1. In Walker, we determined that a district court may reopen and reduce a federal sentence once a federal defendant, in state court, has attacked successfully a prior state conviction used in enhancing his federal sentence. See id. at 813-14.
2. In Apprendi, the Supreme Court determined that “[o]ther than the fact of a prior conviction, any fact that increases the penalty for a crime beyond the prescribed statutory maximum must be submitted to a jury, and proved beyond a reasonable doubt.” See id. at 2362-63.
3. The finality of Farris's conviction in this case is the only applicable date of the four statutory dates in § 2255(1)-(4). Farris does not contend that he was prevented from filing his motion by a constitutional impediment. Neither the law in Walker nor the law in Apprendi involves a right which “has been newly recognized by the Supreme Court and made retroactively applicable to cases on collateral review.” See In re Joshua, 224 F.3d 1281, 1283 (11th Cir.2000). And Farris has failed to cite law supporting that the state's 1998 order vacating his 1987 conviction was a “fact supporting the claim.” Cf. Greene v. United States, 880 F.2d 1299, 1306-07 (11th Cir.1989) (rejecting federal habeas petitioner's claim that a state court's vacating a prior conviction used to enhance his federal sentence constituted “newly discovered evidence”).

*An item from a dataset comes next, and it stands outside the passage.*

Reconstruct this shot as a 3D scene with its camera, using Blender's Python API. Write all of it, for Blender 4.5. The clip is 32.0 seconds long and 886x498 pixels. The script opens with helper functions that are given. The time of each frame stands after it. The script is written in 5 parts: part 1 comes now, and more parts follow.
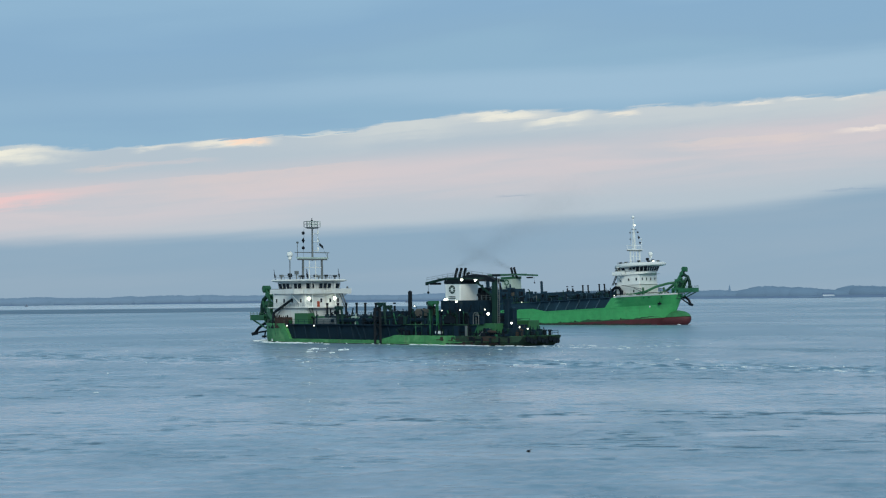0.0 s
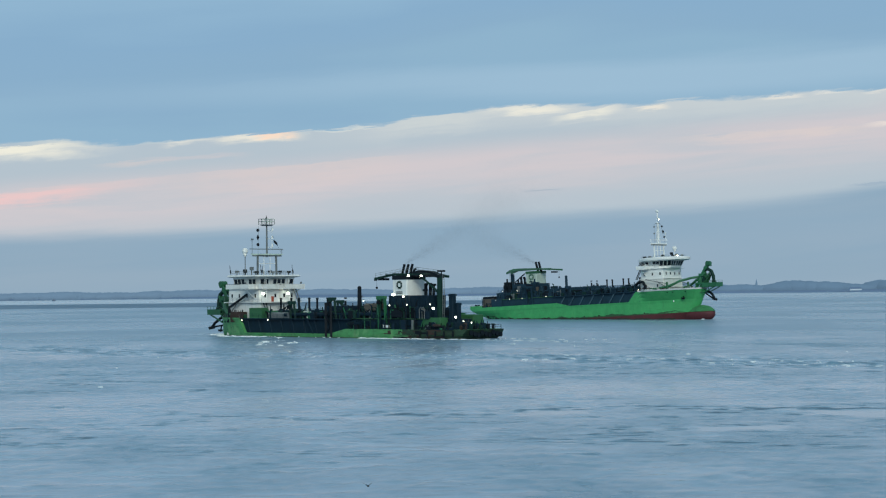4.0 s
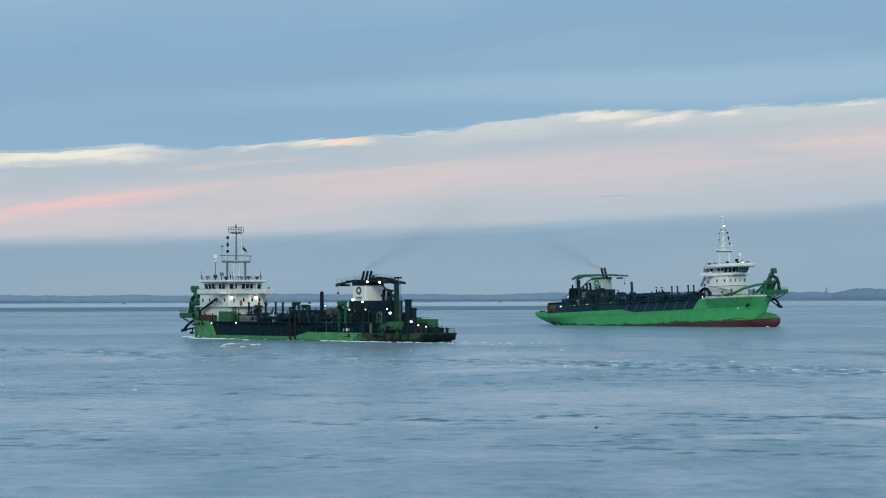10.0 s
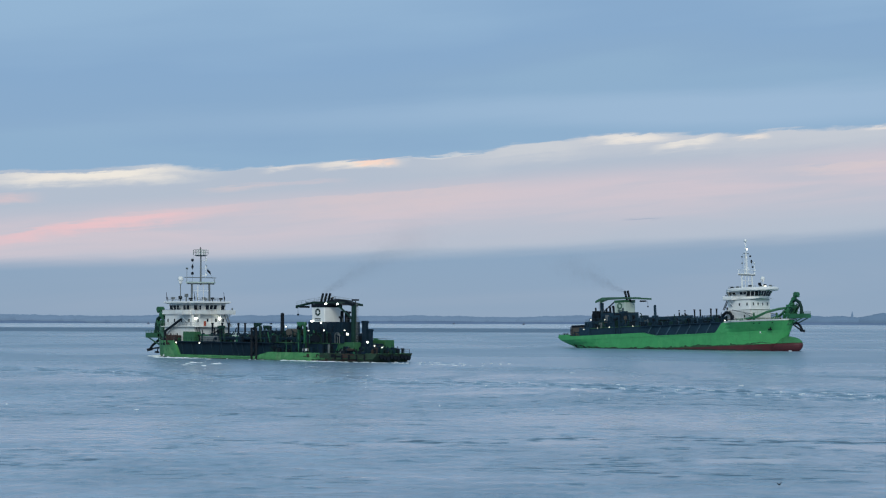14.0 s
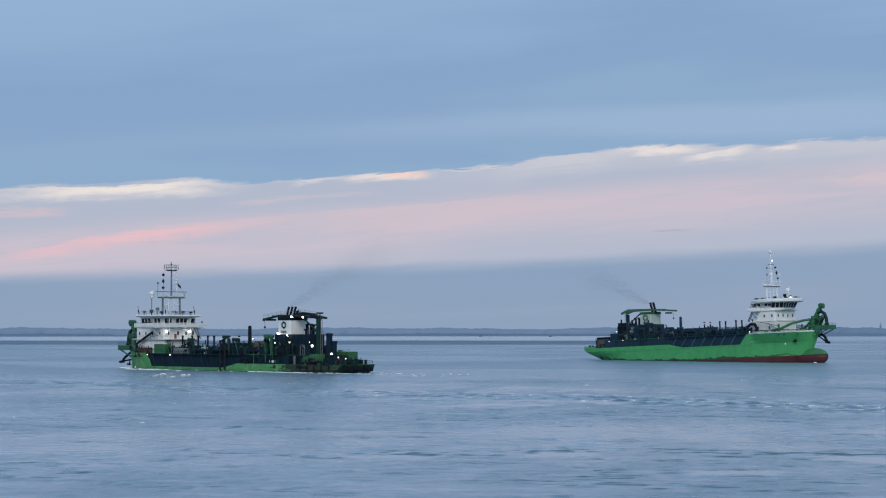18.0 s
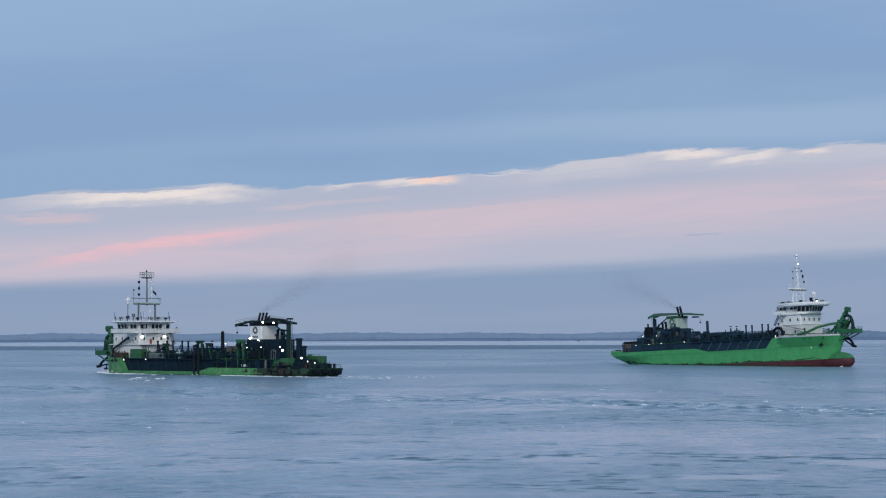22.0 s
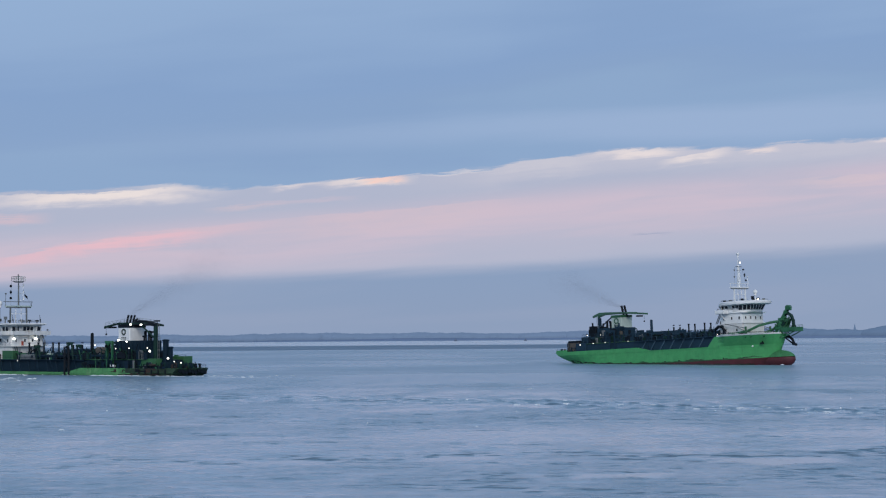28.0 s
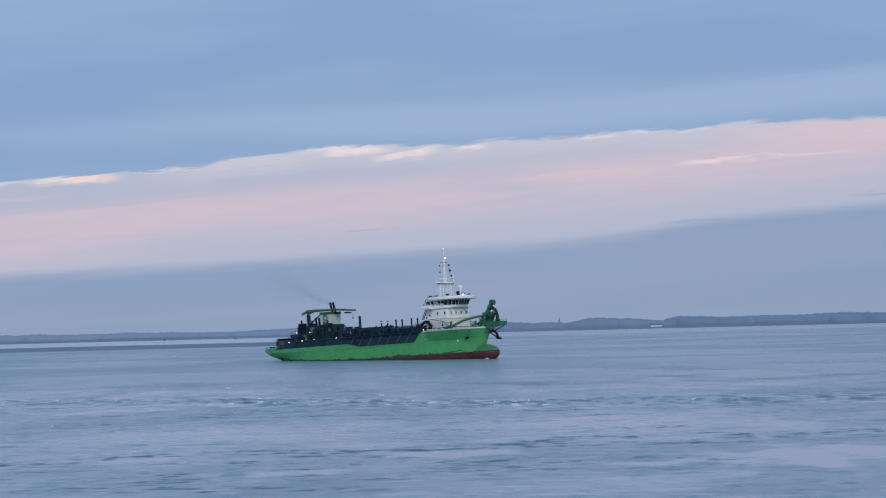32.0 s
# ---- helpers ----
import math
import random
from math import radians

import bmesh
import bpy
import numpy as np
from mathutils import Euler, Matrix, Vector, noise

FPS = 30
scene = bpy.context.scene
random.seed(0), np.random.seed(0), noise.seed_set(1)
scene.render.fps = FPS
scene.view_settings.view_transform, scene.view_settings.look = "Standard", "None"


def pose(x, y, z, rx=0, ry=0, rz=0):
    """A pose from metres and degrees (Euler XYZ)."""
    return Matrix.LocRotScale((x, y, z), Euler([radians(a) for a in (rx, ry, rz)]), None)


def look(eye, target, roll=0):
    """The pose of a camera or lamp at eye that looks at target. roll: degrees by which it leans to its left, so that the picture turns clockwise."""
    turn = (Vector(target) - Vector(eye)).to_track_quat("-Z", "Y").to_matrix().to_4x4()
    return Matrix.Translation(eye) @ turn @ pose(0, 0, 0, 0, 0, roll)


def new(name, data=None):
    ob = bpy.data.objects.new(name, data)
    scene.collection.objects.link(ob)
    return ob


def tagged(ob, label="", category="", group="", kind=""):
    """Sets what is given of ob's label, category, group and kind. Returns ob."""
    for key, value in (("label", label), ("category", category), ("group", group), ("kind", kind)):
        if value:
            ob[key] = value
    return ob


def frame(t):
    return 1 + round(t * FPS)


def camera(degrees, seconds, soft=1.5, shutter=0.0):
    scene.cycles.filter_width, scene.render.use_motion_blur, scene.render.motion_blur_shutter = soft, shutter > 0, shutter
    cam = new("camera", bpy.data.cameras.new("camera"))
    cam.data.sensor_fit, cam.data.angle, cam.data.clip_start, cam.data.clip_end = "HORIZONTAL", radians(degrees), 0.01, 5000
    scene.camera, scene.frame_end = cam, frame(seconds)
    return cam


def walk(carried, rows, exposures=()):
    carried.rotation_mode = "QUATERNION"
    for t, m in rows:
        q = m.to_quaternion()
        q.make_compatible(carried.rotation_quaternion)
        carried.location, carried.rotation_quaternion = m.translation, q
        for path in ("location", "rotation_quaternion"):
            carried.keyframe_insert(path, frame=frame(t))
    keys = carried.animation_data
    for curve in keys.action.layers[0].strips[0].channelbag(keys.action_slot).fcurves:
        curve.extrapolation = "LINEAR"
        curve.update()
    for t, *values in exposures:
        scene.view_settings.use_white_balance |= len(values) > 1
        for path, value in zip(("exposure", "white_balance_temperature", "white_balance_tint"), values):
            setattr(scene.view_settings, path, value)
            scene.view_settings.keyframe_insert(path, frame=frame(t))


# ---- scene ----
def aim(x, yaw, pitch, roll):
    """Eye on the drifting deck at x, turned left by yaw, up by pitch, leaning by roll."""
    return pose(x, 0, 11.5) @ pose(0, 0, 0, 0, 0, yaw) @ pose(0, 0, 0, 90 + pitch) @ pose(0, 0, 0, 0, 0, roll)


cam = camera(27.0, 32.0, soft=1.2)
walk(cam, [
    (0.0, aim(0.00, 0.000, 1.360, -0.580)),
    (0.5, aim(0.38, 0.090, 1.354, -0.329)),
    (1.0, aim(0.76, 0.213, 1.309, -0.485)),
    (1.5, aim(1.14, 0.328, 1.277, -0.550)),
    (2.0, aim(1.52, 0.472, 1.213, -0.622)),
    (2.5, aim(1.89, 0.605, 1.154, -0.679)),
    (3.0, aim(2.27, 0.696, 1.132, -0.672)),
    (3.5, aim(2.65, 0.784, 1.145, -0.642)),
    (5.5, aim(4.17, 1.332, 1.457, -0.515)),
    (6.0, aim(4.55, 1.545, 1.518, -0.510)),
    (6.5, aim(4.92, 1.731, 1.536, -0.464)),
    (7.0, aim(5.30, 1.928, 1.534, -0.460)),
    (7.5, aim(5.68, 2.111, 1.524, -0.385)),
    (8.0, aim(6.06, 2.308, 1.478, -0.315)),
    (8.5, aim(6.44, 2.488, 1.420, -0.255)),
    (9.0, aim(6.82, 2.668, 1.353, -0.232)),
    (9.5, aim(7.20, 2.853, 1.362, -0.200)),
    (10.0, aim(7.58, 3.088, 1.373, -0.210)),
    (10.5, aim(7.96, 3.238, 1.386, -0.224)),
    (11.0, aim(8.33, 3.341, 1.429, -0.223)),
    (11.5, aim(8.71, 3.427, 1.480, -0.313)),
    (12.0, aim(9.09, 3.557, 1.547, -0.269)),
    (12.5, aim(9.47, 3.710, 1.603, -0.267)),
    (13.0, aim(9.85, 3.806, 1.719, -0.170)),
    (13.5, aim(10.23, 3.863, 1.895, -0.020)),
    (14.0, aim(10.61, 3.927, 2.057, 0.132)),
    (14.5, aim(10.99, 4.012, 2.230, 0.198)),
    (16.5, aim(12.50, 4.462, 2.498, 0.192)),
    (17.0, aim(12.88, 4.561, 2.489, 0.106)),
    (17.5, aim(13.26, 4.675, 2.460, -0.018)),
    (18.0, aim(13.64, 4.824, 2.440, -0.021)),
    (18.5, aim(14.02, 4.942, 2.459, -0.113)),
    (19.0, aim(14.40, 5.067, 2.470, -0.129)),
    (19.5, aim(14.77, 5.213, 2.485, -0.173)),
    (20.0, aim(15.15, 5.329, 2.511, -0.202)),
    (20.5, aim(15.53, 5.409, 2.534, -0.189)),
    (21.0, aim(15.91, 5.516, 2.556, -0.158)),
    (21.5, aim(16.29, 5.626, 2.579, -0.152)),
    (22.0, aim(16.67, 5.752, 2.588, -0.166)),
    (22.5, aim(17.05, 5.784, 2.632, -0.149)),
    (23.0, aim(17.43, 5.775, 2.669, -0.185)),
    (23.5, aim(17.81, 5.789, 2.687, -0.200)),
    (24.0, aim(18.18, 5.862, 2.696, -0.185)),
    (24.5, aim(18.56, 6.002, 2.674, -0.280)),
    (26.5, aim(20.08, 6.548, 2.462, -0.611)),
    (27.0, aim(20.46, 6.151, 2.462, -0.589)),
    (27.5, aim(20.84, 5.329, 2.507, -0.512)),
    (28.0, aim(21.22, 4.215, 2.579, -0.438)),
    (28.5, aim(21.59, 2.942, 2.645, -0.338)),
    (29.0, aim(21.97, 1.502, 2.689, -0.428)),
    (29.5, aim(22.35, -0.183, 2.661, -0.618)),
    (30.0, aim(22.73, -1.694, 2.590, -0.690)),
    (30.5, aim(23.11, -3.003, 2.542, -0.777)),
    (31.0, aim(23.49, -3.955, 2.487, -1.078)),
    (31.5, aim(23.87, -4.535, 2.425, -1.228)),
    (32.0, aim(24.25, -4.717, 2.354, -1.394)),
], exposures=[(0.0, 0.15, 6510, -5), (9.0, 0.13, 6525, -5), (11.0, 0.12, 6480, -2), (13.0, 0.10, 6405, 1), (18.0, 0.02, 6345, 8), (23.0, -0.01, 6300, 11), (28.0, -0.02, 6280, 13), (32.0, 0.01, 6290, 13)])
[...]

4. The appellate court, in turn, must certify that the second or successive § 2255 motion contains: “(1) newly discovered evidence that, if proven and viewed in [the] light of the evidence as a whole, would be sufficient to establish by clear and convincing evidence that no reasonable factfinder would have found the movant guilty of the offense; or (2) a new rule of constitutional law, made retroactive to cases on collateral review by the Supreme Court, that was previously unavailable.” See 28 U.S.C. § 2255.